Oil companies and the tanker industry deserve to be hit by Draconian legislation if they do not clean up their act, according to a major shipowner. A series of simple measures would eradicate most of the defects which led to the loss of the Erika, said Lars Carlsson, president of Swedish tanker operator Concordia Maritime.
"If we in the shipping industry abstain from introducing...steps which can so easily reduce most of the hazards in sea transportation, we deserve what will undoubtedly hit us: legislation from authorities which may be both unpredictable and inefficient," he said.
Heavy fuel oil from the TotalFina-chartered Erika polluted French beaches after the ship broke in two in December. Structural failure was said to be the likely cause of the loss by a preliminary French report.
Carlsson proposed measures including boycotting companies known to bend the rules, using only older ships which have been classified as higher standard and vessels which employ a loading system comparable to using a double skinned hull. "The real power rests with the oil companies," he said.
"It is amazing how stubbornly some oil companies have avoided the CAP system which would identify additional structural strength."
Condition assessment programs (CAP) identify extra requirements above that required to pass a special age survey, including steel dimension 15-20 percent above normal corrosion measurements.
"Such a rule would most probably have made an Erika type of accident very unlikely," he said, if applied to vessels more than 15 years old.
In the last few weeks a number of oil majors have started adopting CAP rules for large tankers over
20 years old and smaller vessels more than 25. But critics say they may not have netted the Erika, which fell into the category of smaller ships.
Oil spill risks could also be reduced by using Hydrostatic Balanced Loading (HBL) in old single hull vessels, Carlsson said.
The system uses different pressure levels between the outside sea and the cargo in a vessel's tanks to ensure oil does not leak from a rupture.

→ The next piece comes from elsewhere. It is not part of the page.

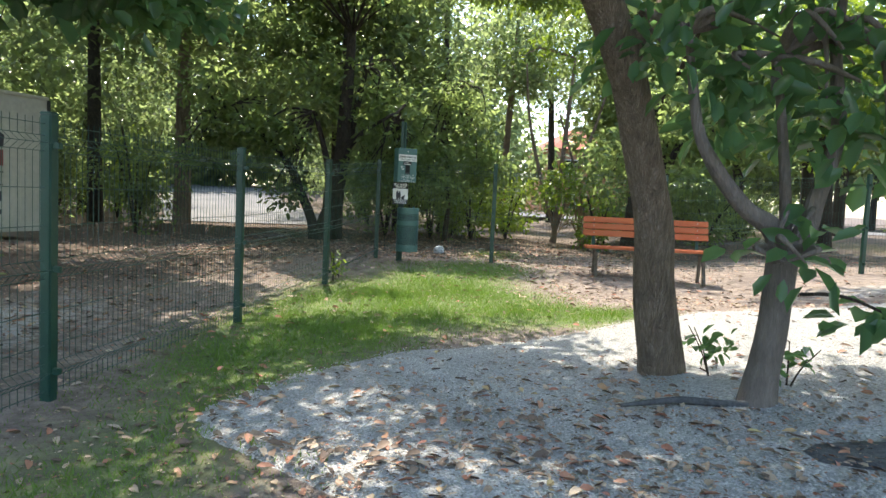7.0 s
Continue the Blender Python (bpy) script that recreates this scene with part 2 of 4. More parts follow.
def cyl(r1, r2, h, x=0, y=0, z=0, seg=16, m=None):
    bm = bmesh.new()
    bmesh.ops.create_cone(bm, cap_ends=True, segments=seg, radius1=r1, radius2=r2, depth=h)
    mm = Matrix.Translation((x, y, z))
    bmesh.ops.transform(bm, matrix=mm if m is None else m @ mm, verts=bm.verts)
    return bm


def tube(points, radii, material, name="tube", seg=10, rough=0.0, seed=0, cap=True):
    """A tapered tube along a smoothed line, with an uneven skin."""
    pts = [Vector(p) for p in points]
    fine, rad = [], []
    for i in range(len(pts) - 1):
        p0, p1, p2, p3 = pts[max(i - 1, 0)], pts[i], pts[i + 1], pts[min(i + 2, len(pts) - 1)]
        steps = 6
        for s in range(steps + (i == len(pts) - 2)):
            t = s / steps
            fine.append(0.5 * ((2 * p1) + (p2 - p0) * t + (2 * p0 - 5 * p1 + 4 * p2 - p3) * t * t + (3 * p1 - p0 - 3 * p2 + p3) * t ** 3))
            rad.append(radii[i] + (radii[i + 1] - radii[i]) * t)
    verts, faces = [], []
    rng = random.Random(seed)
    ph = [rng.uniform(0, 6.28) for _ in range(4)]
    for i, p in enumerate(fine):
        d = (fine[min(i + 1, len(fine) - 1)] - fine[max(i - 1, 0)]).normalized()
        u = d.cross(Vector((0.3, 1, 0.1))).normalized()
        v = d.cross(u)
        for k in range(seg):
            a = 6.2832 * k / seg
            w = 1 + rough * (0.5 * math.sin(3 * a + ph[0] + 0.5 * i) + 0.4 * math.sin(5 * a + ph[1] - 0.7 * i) + 0.4 * math.sin(2 * a + ph[2] + 0.23 * i))
            verts.append(p + (u * math.cos(a) + v * math.sin(a)) * rad[i] * w)
    for i in range(len(fine) - 1):
        for k in range(seg):
            a, b2 = i * seg + k, i * seg + (k + 1) % seg
            faces.append((a, b2, b2 + seg, a + seg))
    if cap:
        faces.append(tuple(reversed(range(seg))))
        faces.append(tuple(range((len(fine) - 1) * seg, len(fine) * seg)))
    return mesh_of(name, verts, faces, material, True)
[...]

Concordia operates a number of vessels that utilize HBL.
But some oil majors have been unprepared to use HBL regarding it as less reliable than the provision of double hulls. Only about 25 percent of the current world fleet is double hulled.
Carlsson said he did not expect a massive rise in freight rates to result from using the measures to boycott the worst old vessels. New ships would be built to replace them.
A rush to charter newer ships on Middle East to Far East voyages last week drove VLCC rates up by around 35 percent on the route, but from such depressed levels that brokers said they were still below breakeven levels for new vessels.